---- DATA SEGMENT
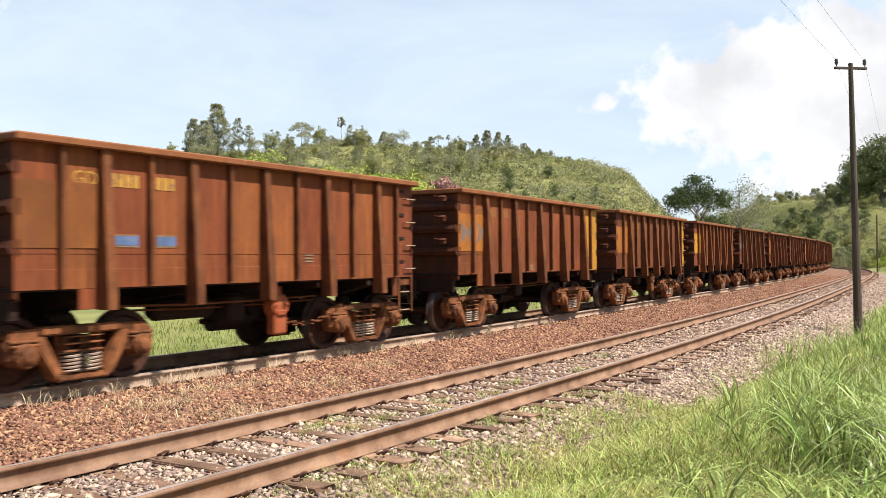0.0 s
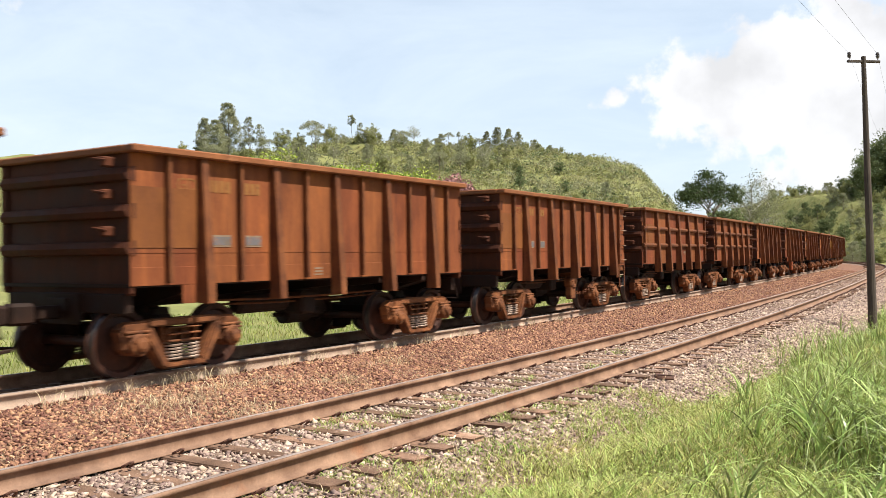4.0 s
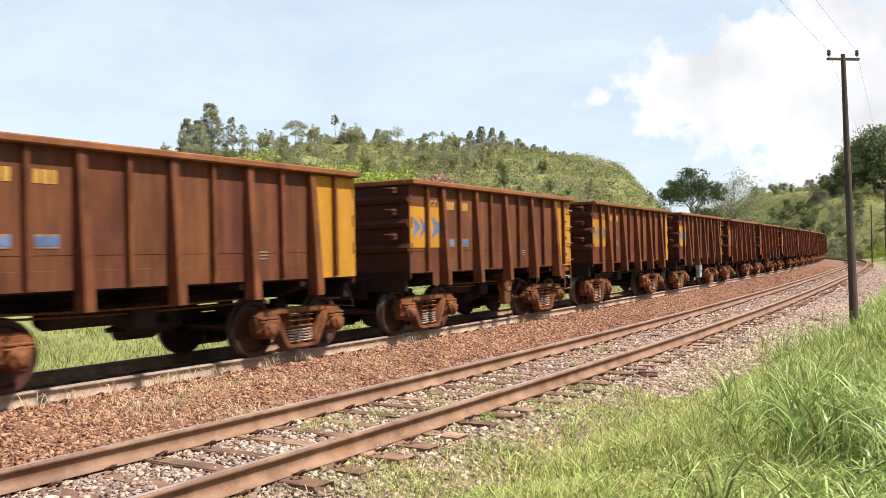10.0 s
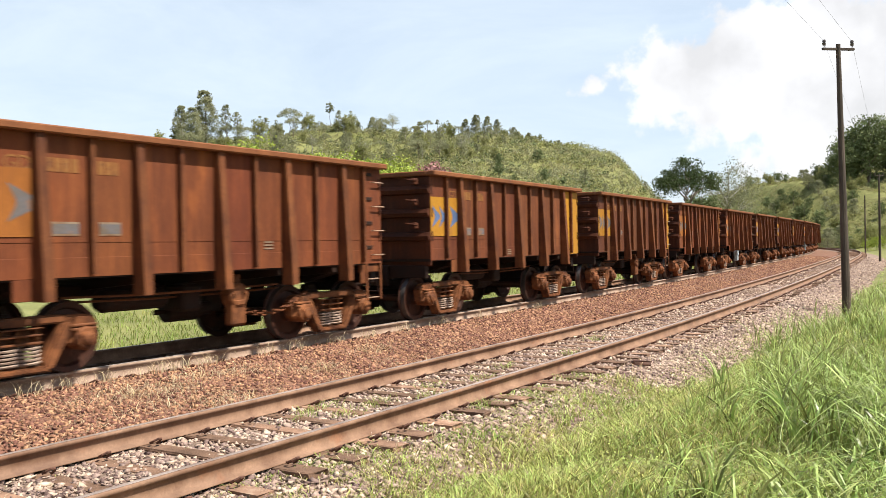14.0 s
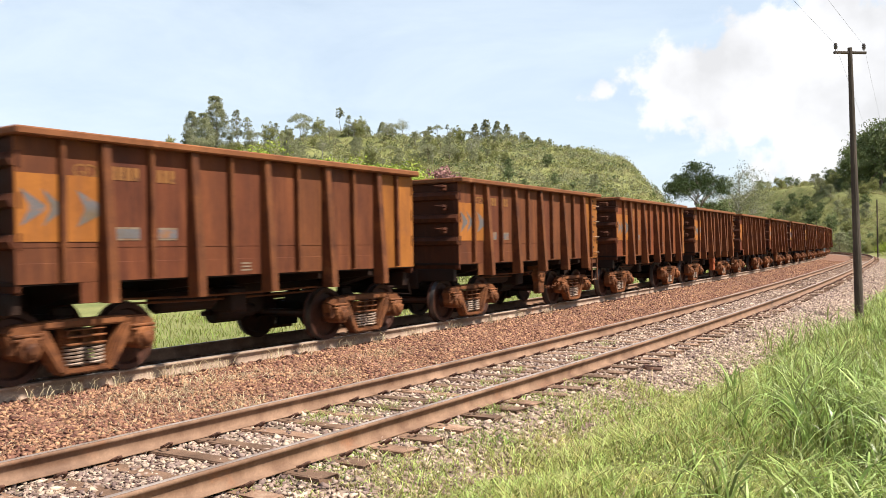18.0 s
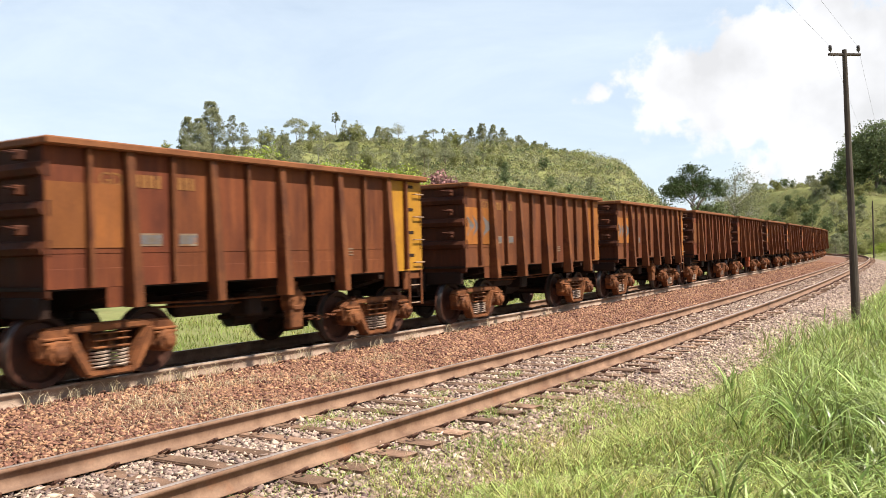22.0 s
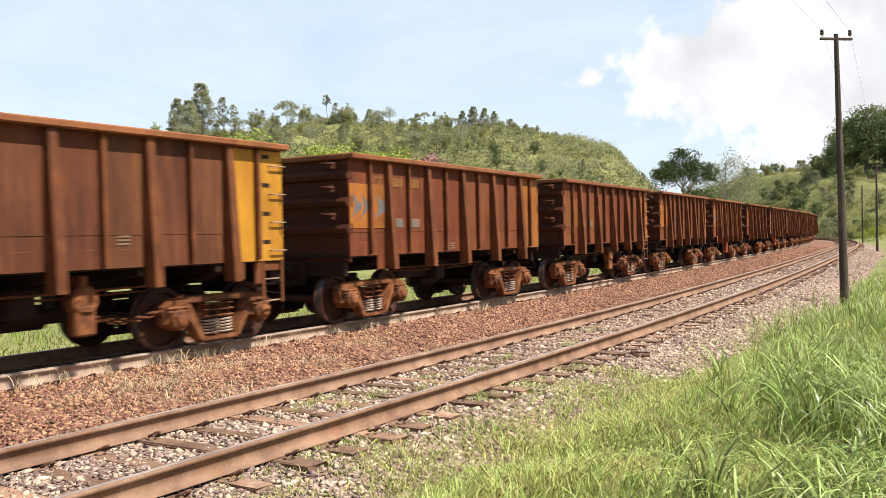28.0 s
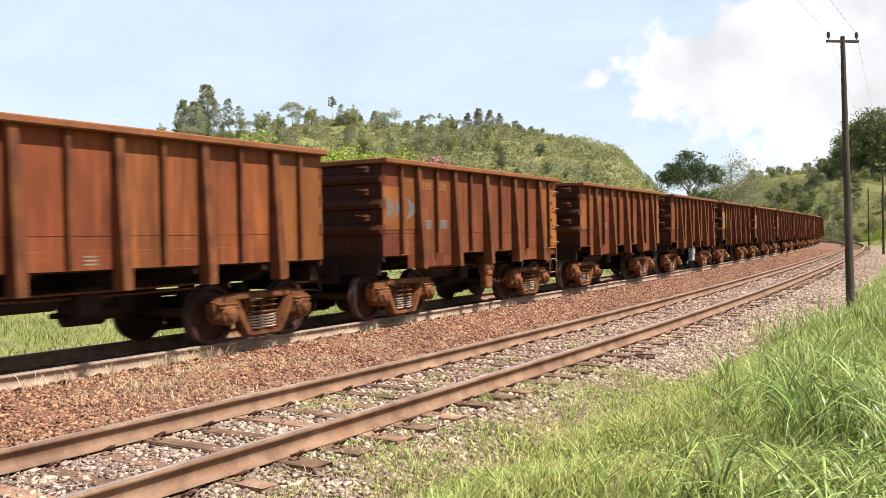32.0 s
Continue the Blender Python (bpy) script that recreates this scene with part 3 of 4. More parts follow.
--------
• [EXERCISE DETAILS]
Reproduce every line precisely as given, omitting all pictures.

• [COMPLETED TASK]
0.0 s
4.0 s
10.0 s
14.0 s
18.0 s
22.0 s
28.0 s
32.0 s
Continue the Blender Python (bpy) script that recreates this scene with part 3 of 4. More parts follow.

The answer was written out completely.